John Hurt is the frail-looking Winston Smith who works for the Ministry of Truth, a dingy-looking building where he effectively rewrites history in newspaper articles to befit the current climate of war taking place. It is what is referred to as Newspeak, rebranding Oldspeak by deleting and/or rephrasing headlines and replacing pictures of the current Unpersons with new persons. Any other discarded notes are destroyed by throwing them through ducts that lead to a furnace. Interestingly, we get the sole shot in the whole movie where we see Winston at his desk from the point-of-view of Big Brother - the surveillance is omnipresent as every screen has a still image of Big Brother. In this fictional land of a bombed-out, oppressive place known as Oceania, the workers at the Ministry of Truth all wear faded blue uniforms. They all live in their own eroded flats that look torn apart, and they all drink the same Victory gin that makes one belch and smoke the same Victory cigarettes. The lift at the flats barely ever works so everyone is forced to use the stairs. All Oceania residents are practically automatons in this totalitarian society as they attend rallies with giant dual screens of Party members showing death and destruction in war with Eurasia and East Asia.
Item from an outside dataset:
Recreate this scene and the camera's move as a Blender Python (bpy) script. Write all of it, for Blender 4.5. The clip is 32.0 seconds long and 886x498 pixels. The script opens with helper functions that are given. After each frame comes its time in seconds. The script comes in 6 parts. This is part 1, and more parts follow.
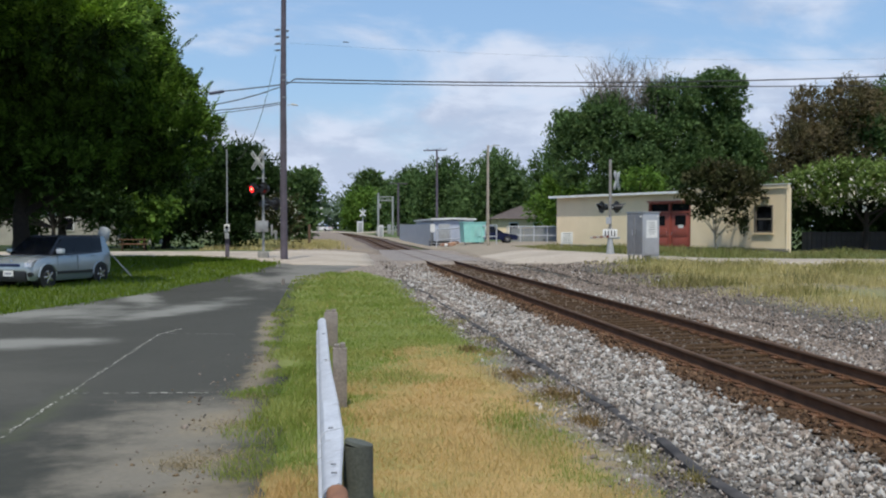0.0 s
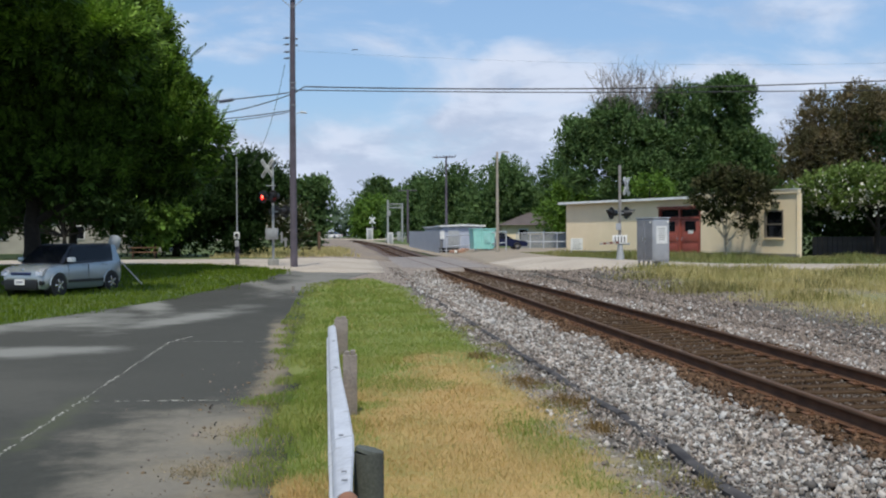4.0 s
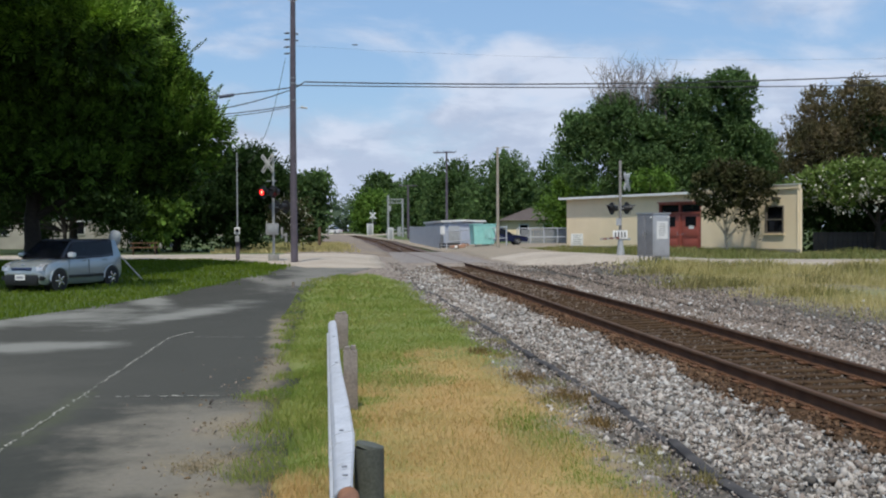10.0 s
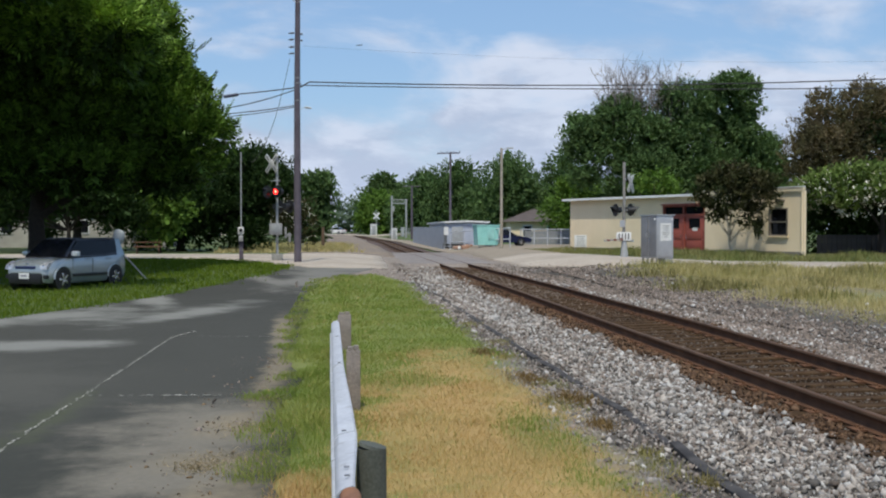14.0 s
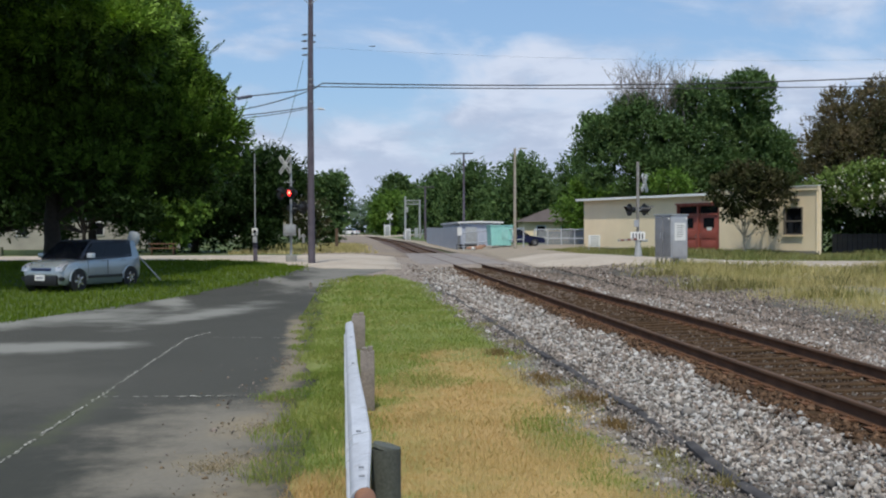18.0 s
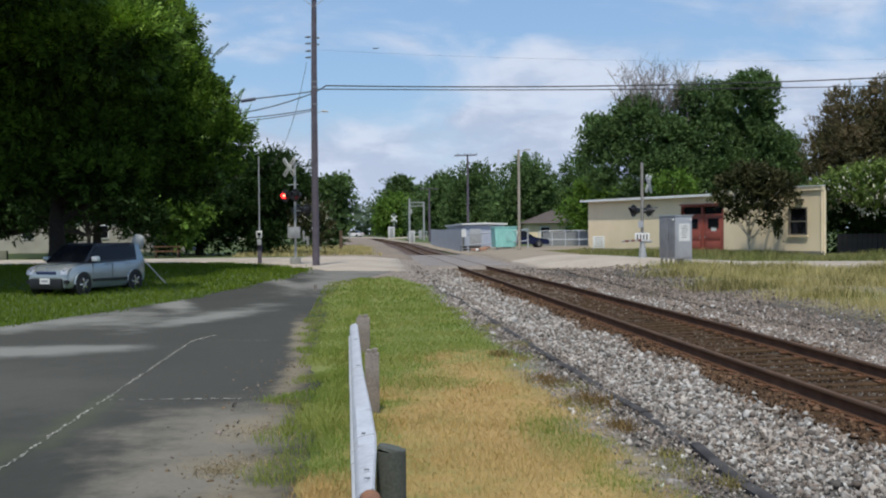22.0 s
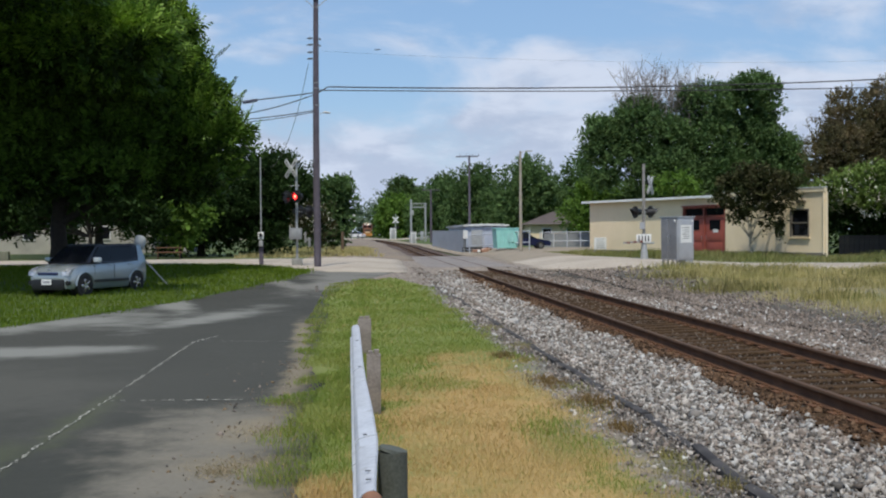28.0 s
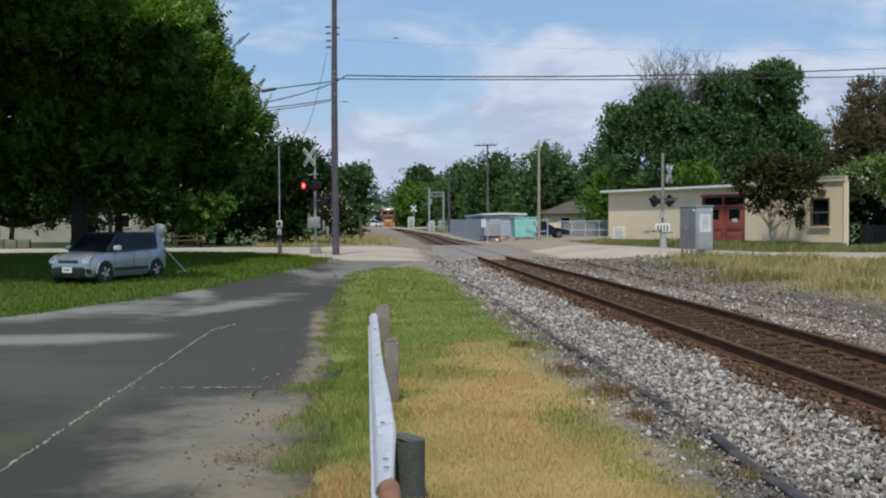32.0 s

They are all malleable and all scream in unison at the enemies (one is the opposition leader of the Brotherhood known as Emmanuel Goldstein) and then cross their arms singing the regime's anthem (one can't escape thinking this hailing of their leader as an obvious echo of the Nazi salute).Winston is not a believer in the Party or the Outer Party he's part of - he buys a diary book and writes his criticisms in a far corner of his room so as not to be seen by the Big Brother monitor. He only pretends to be a Party supporter and is too much of an intellectual, which would make him guilty of Thoughtcrime. He eyes a seeming revolutionary or presumed spy of the Outer Party, Julia (a startling performance by Suzanna Hamilton), and they decide to have a love affair despite the regime's restrictions on sex and just about everything having to do with being human.
Not unlike Orwell's dystopian novel, "1984" is a tough film to absorb and it is so relentlessly (and purposely) bleak that it may be even tougher to sit still for it. I've seen it now three times and this last time was a bit of an ordeal, mostly due to witnessing Winston's torture by the cruel O'Brien (2+2=5 became numbers that petrified me through its constant repetition and questioning by O'Brien). Of course, it is meant to be an ordeal because most of the film (and the book) revolves around being inside Winston's mind. In that fragile spirit of a person seeking individuality and a return to humanism, John Hurt is the perfect Winston Smith. Every line of dialogue spoken and every piece of narration is given maximum gravity in ways only John Hurt could have only mustered. I also love Suzanna Hamilton's work here as a brave Julia, often wearing a scarlet sash as in the book, who is not ready to give up the fight. Richard Burton, in his last role, is positively chilling as O'Brien, an Inner Party member who implements torturing those who violate the laws and criticize the regime. One torturous device in room 101 has to do with rats in a cage and I will leave it at that.
The underlying theme is you cannot have sex or have an orgasm or have any love for anything or anyone other than Big Brother and the totalitarian regime. The last line of "1984," and expressed without dialogue in the book, is "I love you" uttered without a hint of irony by Winston. This is not directed to Julia or anyone other than Big Brother. Winston's brainwashed and accepting of anything Big Brother says or does. That's love in a cruel, odd way.